The evening Mass for 37 of the 292 people killed is the second state funeral for victims of the 24 August quake that flattened three towns in central Italy. The first, held last Saturday, honoured victims from the Le Marche region. Yesterday’s funeral was for the victims of neighbouring Lazio, which includes Amatrice.
The service took place on the edge of Amatrice’s obliterated medieval town centre on the grounds of a Catholic retreat. It comes as Italy observed a second day of national mourning, with flags on public buildings flying at half-mast.
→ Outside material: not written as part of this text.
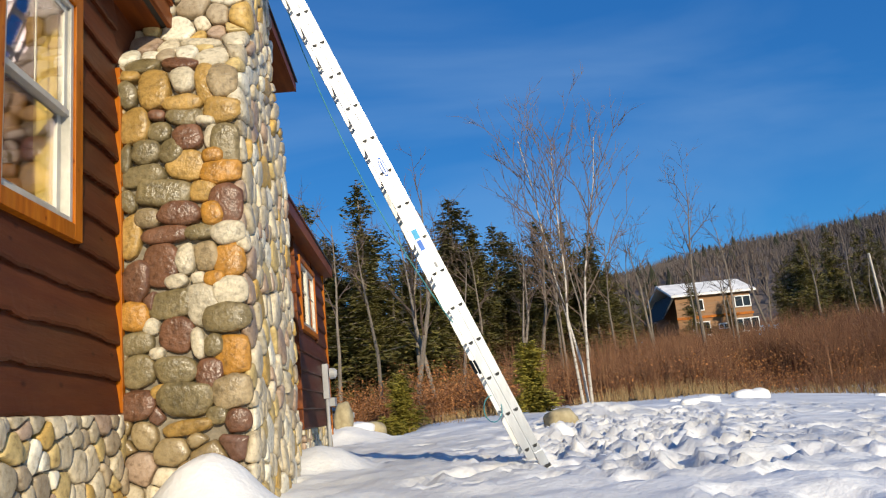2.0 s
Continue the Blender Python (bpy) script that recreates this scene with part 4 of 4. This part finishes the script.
BARE = "leafless grey hardwood tree among the brush"
hard = [bare_tree(10.5, 5, "bare_tree", BARE), bare_tree(10.5, 12, "bare_tree", BARE, thick=0.011, forks=9, first=0.5), bare_tree(10.5, 21, "bare_tree", BARE, thick=0.012, forks=6, first=0.6)]
for f in hard:
    tagged(f, group="leafless trees")
plant(hard[0], 1.9, 31, 0.3, 0.95)
plant(hard[1], 17.3, 40, 1.2, 1.02)
plant(hard[2], 6.2, 30, 2.2, 0.62)
for x, y, s in ((30.9, 60, 0.95), (35.3, 60, 0.9), (28.5, 62, 0.9), (24, 58, 0.75), (33, 64, 0.95), (38.5, 60, 0.85), (20.0, 42, 0.8), (2.7, 32, 0.8), (-2.0, 40, 1.05), (0.2, 39, 1.0), (4.1, 36, 0.7), (9.5, 38, 0.7), (7.6, 41, 0.8), (11.5, 41, 0.72),
                (-5.2, 41, 0.9), (47, 68, 0.7), (52, 69, 0.75), (57, 68, 0.8), (63, 68, 0.8), (68, 66, 0.85), (73, 66, 0.95), (44, 66, 0.7), (14.0, 41, 0.75), (22, 47, 0.6), (60, 70, 0.7), (66, 71, 0.7), (50, 72, 0.8), (78, 66, 0.8), (-7, 43, 1.0), (-3.4, 43, 0.95), (2.2, 42, 0.95), (3.6, 44, 1.0), (5.8, 43, 0.9), (8.8, 42, 0.9), (10.2, 43, 0.85), (13.0, 42, 0.8), (15.6, 43, 0.8), (16.5, 46, 0.85)):
    plant_copy(hard[r.randrange(3)], x, y, r.uniform(0, 6.28), s * r.uniform(0.92, 1.06))
birch = bare_tree(5.9, 9, "birch_tree", "slim pale-barked birch clump with bare twigs", M_BIRCH, stems=3, thick=0.0056, fan=0.08, forks=15, first=0.34, upright=1.45)
plant(birch, 4.86, 14.5, 2.6, 0.88)

# ---- brush, grass and litter ----


def stalks(name, label, count, area, low, high, mat, seed, branch=3, width=0.011):
    r = random.Random(seed)
    j = Joined()
    made = 0
    while made < count:
        x, y = area(r)
        z = ground_height(x, y) - 0.05
        if noise.noise((x * 0.22, y * 0.22, seed)) < -0.28:
            continue
        tall = r.uniform(low, high) * (0.75 + 0.5 * noise.noise((x * 0.3, y * 0.3, 4)))
        lx, ly = r.gauss(0, 0.10) * tall, r.gauss(0, 0.10) * tall
        for b in range(branch):
            f = 0 if b == 0 else r.uniform(0.15, 0.55)
            h = tall * (1 if b == 0 else r.uniform(0.55, 0.95))
            ex, ey = (lx, ly) if b == 0 else (lx + r.gauss(0, 0.22) * tall, ly + r.gauss(0, 0.22) * tall)
            bx, by, bz = x + lx * f, y + ly * f, z + tall * f
            w = width * (1 if b == 0 else 0.7) * (0.6 + math.hypot(x - 2, y - 2) / 40)
            j.add([(bx + w, by, bz), (bx - w * 0.5, by + w * 0.87, bz), (bx - w * 0.5, by - w * 0.87, bz), (x + ex, y + ey, z + h)], [(0, 1, 3), (1, 2, 3), (2, 0, 3)])
        made += 1
    ob = j.finish(name, mat, None, False)
    return tagged(ob, label, "undergrowth", kind="stuff")


def edge_y(x):
    """Where the open snow ends and the brush begins."""
    return 23.5 + 0.25 * max(0, min(x, 14) - 2) - 0.5 * min(12, max(0, x - 14)) + 1.5 * noise.noise((x * 0.25, 0, 2)) + (0.0 if x > 3 else 0.2 * (3 - x))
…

Initially, authorities planned to hold the funeral in the provincial capital of Rieti, 65km (40 miles) away, citing safety and organisational concerns. The quake area has seen more than 2,500 aftershocks and faces logistical problems in bringing relatives and government officials into a town with only one serviceable access road. But residents rebelled at plans to let them watch it on TV or be bussed to Rieti. Sensing a PR disaster, Premier Matteo Renzi scrapped the plan late on Monday and announced the funeral would be held in Amatrice.
Early yesterday, bulldozers and steamrollers prepared the grounds for the service while a huge, open-sided tented roof was erected to shelter the altar and seating area.
Civil protection officials said 37 caskets would be on hand; many families have already claimed loved ones and held private funerals for them elsewhere. So far, 231 quake victims have been found in Amatrice and 11 more in nearby Accumoli. The bodies of as many as ten people are believed to still be buried in the rubble.
Romanian Prime Minister Dacian Ciolos was travelling to Amatrice to participate in the state funeral and comfort Romanian survivors, since 11 of the dead were Romanians. Some 8,000 to 10,000 Romanians live in the quake zone.